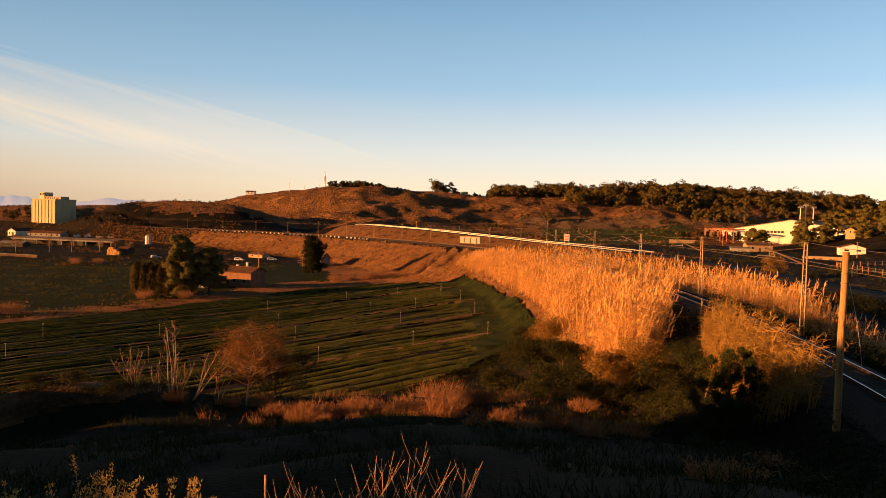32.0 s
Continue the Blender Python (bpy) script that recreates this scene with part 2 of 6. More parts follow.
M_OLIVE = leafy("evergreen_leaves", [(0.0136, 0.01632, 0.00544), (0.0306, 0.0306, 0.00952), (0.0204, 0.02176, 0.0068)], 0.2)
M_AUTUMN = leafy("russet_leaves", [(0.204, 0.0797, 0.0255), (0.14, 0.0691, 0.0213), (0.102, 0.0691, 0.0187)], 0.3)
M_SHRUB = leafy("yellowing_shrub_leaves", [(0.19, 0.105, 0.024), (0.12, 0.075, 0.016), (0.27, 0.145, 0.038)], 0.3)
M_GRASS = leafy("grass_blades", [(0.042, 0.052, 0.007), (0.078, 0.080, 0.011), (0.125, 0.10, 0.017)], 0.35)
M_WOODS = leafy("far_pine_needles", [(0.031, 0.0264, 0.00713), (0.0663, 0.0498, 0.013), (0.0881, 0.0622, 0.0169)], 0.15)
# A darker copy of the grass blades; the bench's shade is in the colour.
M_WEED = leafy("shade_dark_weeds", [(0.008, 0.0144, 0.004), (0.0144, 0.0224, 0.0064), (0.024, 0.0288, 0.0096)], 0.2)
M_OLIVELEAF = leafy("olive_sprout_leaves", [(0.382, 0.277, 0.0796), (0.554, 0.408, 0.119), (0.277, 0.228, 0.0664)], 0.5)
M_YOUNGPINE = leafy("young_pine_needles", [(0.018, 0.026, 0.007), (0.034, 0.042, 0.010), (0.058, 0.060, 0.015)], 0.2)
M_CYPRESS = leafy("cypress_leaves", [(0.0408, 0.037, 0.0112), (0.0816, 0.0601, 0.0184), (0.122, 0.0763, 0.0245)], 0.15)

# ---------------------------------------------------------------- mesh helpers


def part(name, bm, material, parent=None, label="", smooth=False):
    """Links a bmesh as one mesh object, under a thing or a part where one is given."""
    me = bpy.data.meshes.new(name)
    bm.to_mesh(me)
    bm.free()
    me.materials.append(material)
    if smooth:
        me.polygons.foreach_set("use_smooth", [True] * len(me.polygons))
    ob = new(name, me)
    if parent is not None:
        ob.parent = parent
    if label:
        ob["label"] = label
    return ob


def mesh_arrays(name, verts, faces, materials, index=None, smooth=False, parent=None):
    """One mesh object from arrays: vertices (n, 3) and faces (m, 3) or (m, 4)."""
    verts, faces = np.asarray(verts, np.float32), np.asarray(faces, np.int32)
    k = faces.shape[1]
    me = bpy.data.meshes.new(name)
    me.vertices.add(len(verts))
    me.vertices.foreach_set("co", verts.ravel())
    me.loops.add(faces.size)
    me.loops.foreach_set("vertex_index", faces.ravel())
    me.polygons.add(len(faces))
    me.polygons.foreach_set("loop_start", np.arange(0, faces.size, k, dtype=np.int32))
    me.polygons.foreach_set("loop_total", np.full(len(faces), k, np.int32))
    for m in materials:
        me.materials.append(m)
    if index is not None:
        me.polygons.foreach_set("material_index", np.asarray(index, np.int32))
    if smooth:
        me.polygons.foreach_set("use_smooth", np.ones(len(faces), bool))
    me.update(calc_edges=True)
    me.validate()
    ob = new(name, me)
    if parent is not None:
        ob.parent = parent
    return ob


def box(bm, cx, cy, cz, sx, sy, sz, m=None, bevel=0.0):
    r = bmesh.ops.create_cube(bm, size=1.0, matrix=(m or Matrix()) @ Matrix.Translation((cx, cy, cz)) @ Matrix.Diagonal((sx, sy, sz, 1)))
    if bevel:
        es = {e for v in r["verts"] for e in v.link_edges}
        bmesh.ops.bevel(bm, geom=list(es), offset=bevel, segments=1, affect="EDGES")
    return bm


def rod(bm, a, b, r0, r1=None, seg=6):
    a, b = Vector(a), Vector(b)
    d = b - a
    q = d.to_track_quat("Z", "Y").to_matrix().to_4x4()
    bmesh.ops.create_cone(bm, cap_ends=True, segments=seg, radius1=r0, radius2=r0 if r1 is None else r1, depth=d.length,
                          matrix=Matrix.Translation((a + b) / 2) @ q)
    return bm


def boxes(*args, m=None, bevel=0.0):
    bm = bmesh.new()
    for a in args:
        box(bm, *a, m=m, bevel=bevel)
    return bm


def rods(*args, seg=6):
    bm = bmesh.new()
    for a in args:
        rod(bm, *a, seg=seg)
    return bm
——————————
THE REQUEST. Using the listing above, work out how many of its lines include "part", and give only the result.

WRITTEN ANSWER. 3